Finding bugs is only half of QA. The other half is communicating them so clearly that the developer or platform owner can fix them without asking follow-up questions. A professional QA report is the deliverable that makes your work valuable.
Report Structure
A good QA report has four sections:
1. Summary
A brief overview at the top: how many bugs were found, how many are critical, and an overall assessment of the site's readiness.
Example:
Tested sabaoon.dev on Chrome, Firefox, and Safari across desktop and mobile. Found 12 issues: 2 Critical, 4 Major, 6 Minor. The site is not production-ready due to the broken checkout form on mobile Safari and the missing email confirmation on contact form submission.
2. Bug List (Sorted by Severity)
List every bug found, with the critical ones first.
3. Screenshots/Recordings
Annotated screenshots or screen recordings for each bug. Visual evidence removes ambiguity.
4. Recommendations
Optional but valuable — brief suggestions for improvement beyond the bugs (e.g. "Consider adding a loading state to the submit button").
Severity Classification
Critical — The user cannot complete a core action. Fix before launch.
- Checkout form fails to submit
- Login doesn't work
- Page doesn't load
- Data loss on submission
Major — The user experience is significantly impaired. Fix soon.

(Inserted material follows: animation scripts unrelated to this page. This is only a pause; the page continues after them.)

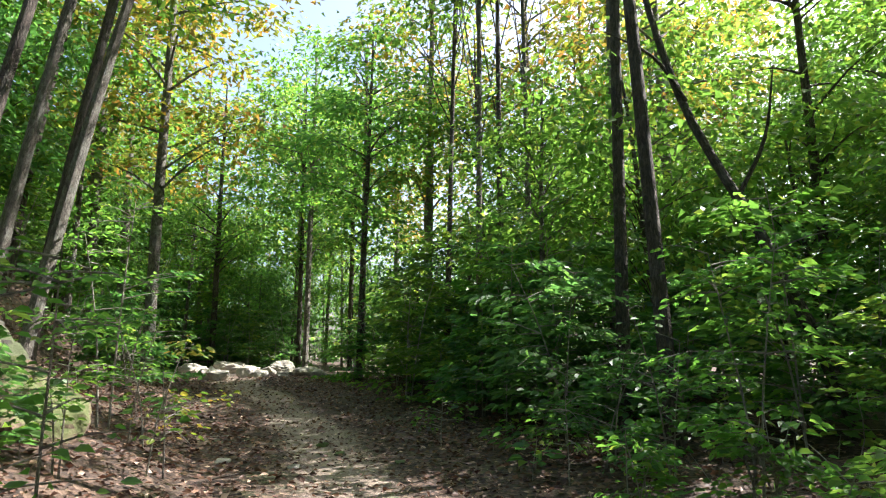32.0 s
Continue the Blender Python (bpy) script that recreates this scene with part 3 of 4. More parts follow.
def tree(base, top, r, mat, label, seed, crown=None, bends=(), flare=1.5, limbs=(), leaves=GREEN, n_leaves=2300, leaf=0.25, sink=0.15):
    """A placed tree: trunk from base to top, limbs as lists of points with radii, and a crown (centre, spread)."""
    rng = np.random.RandomState(seed)
    ob = tagged(new("tree"), label, "tree")
    bz = z_at(*base)
    pts = [(base[0], base[1], bz - sink), (base[0], base[1], bz + 0.35), *bends, top]
    fall = np.linspace(1, 0.42, len(pts) - 1)
    tubes = Tubes(seed).add(pts, [r * flare, *(r * fall)], 12, 5, 0.05)
    part("trunk", tubes.mesh("trunk", mat), ob)
    for lp, lr in limbs:
        part("limb", Tubes(seed + 1).add(lp, lr, 8, 5, 0.05).mesh("limb", mat), ob)
    if crown:
        cr, clumps = foliage("crown", ob, rng, crown[0], [a * b for a, b in zip(crown[1], (1.15, 1.15, 1.5))], max(14, n_leaves // 34), n_leaves, leaf, leaves, 0.75, standing=True)
        spine = np.array(pts[2:] if len(pts) > 3 else pts)
        for c in clumps[:12]:
            a = spine[-1] * 0.35 + np.array(pts[-2]) * 0.65
            a = a + (np.array(top) - a) * rng.uniform(0, 0.8)
            part("branch", Tubes(seed + 2).add([a, (a + c) / 2 + rng.normal(0, 0.3, 3), c], [r * 0.24, r * 0.15, r * 0.05], 5, 4, 0.04).mesh("branch", mat), ob)
    return ob


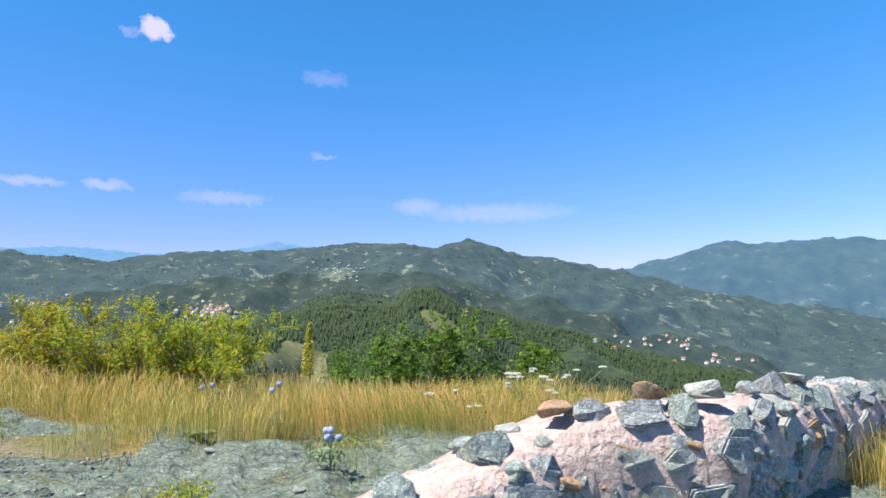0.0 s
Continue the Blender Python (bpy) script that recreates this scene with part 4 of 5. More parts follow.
woods("valley_woods", "green broadleaf woods between the conifers", 24000, -44, 70, 100, 1400, DOME, 1.8, 3.4, 1.5, M_dimbroad, lambda az, r, x, y: fbm(x / 70.0, y / 70.0, 3) < -0.02, 104, True, 0.45)
# Both far stands use M_mid, so its painted haze glow covers the crowns.
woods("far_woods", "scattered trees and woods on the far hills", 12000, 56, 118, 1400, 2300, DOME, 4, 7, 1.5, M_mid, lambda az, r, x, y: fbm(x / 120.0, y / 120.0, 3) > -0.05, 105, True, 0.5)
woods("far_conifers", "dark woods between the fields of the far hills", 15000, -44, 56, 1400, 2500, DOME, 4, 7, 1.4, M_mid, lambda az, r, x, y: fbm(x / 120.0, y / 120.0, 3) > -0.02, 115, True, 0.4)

# ---- houses, roads and rock on the far slopes ----
M_plaster = material("pale plaster", lambda t: ramp(t, t.nodes.new("ShaderNodeObjectInfo").outputs["Random"], [(0.0, (0.80, 0.78, 0.74)), (0.5, (0.88, 0.87, 0.85)), (1.0, (0.74, 0.69, 0.62))]), 0.9)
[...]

- Mobile layout is broken but site is usable
- Form submits but confirmation email doesn't arrive
- A link goes to the wrong page
- Key content is hidden by an element
Minor — Small issues that don't block users. Fix when time allows.
- Text is slightly misaligned
- Hover state is missing on a non-critical button
- An image is slightly slow to load
- A typo in non-critical content
Writing a Good Bug Report
Each bug report should answer:
Title: Short, specific description
"Contact form submits successfully but no email received"
Steps to reproduce:
- Navigate to /contact
- Fill in all fields with valid data
- Click "Send Message"
- Observe the success message appearing
Actual result:
Success message appears in the UI but no email is received at the destination address (tested with two different email addresses).
Expected result:
Email is received at the configured destination within 2 minutes of submission.
Severity: Critical
Screenshot/recording: [attached]
Environment: Chrome 124, macOS 14, desktop
Tools for Creating Reports
For screenshots: Cleanshot X (Mac) or Snagit — let you annotate with arrows and highlights For screen recordings: Loom — records and shares video with a link instantly For the report itself: Notion, Google Docs, or a simple PDF
Keep the report format consistent. If you deliver consistent, well-structured reports, clients know what to expect and trust your work more.
Delivering the Report
Send the report with a brief cover message explaining the overall finding. Flag the critical issues explicitly so the recipient knows what needs immediate attention.
Offer to walk through the report on a call if there are complex bugs or if the client might need help understanding the findings.
A clear, professional report turns a QA session into a business deliverable. That's the difference between a tester and a QA professional.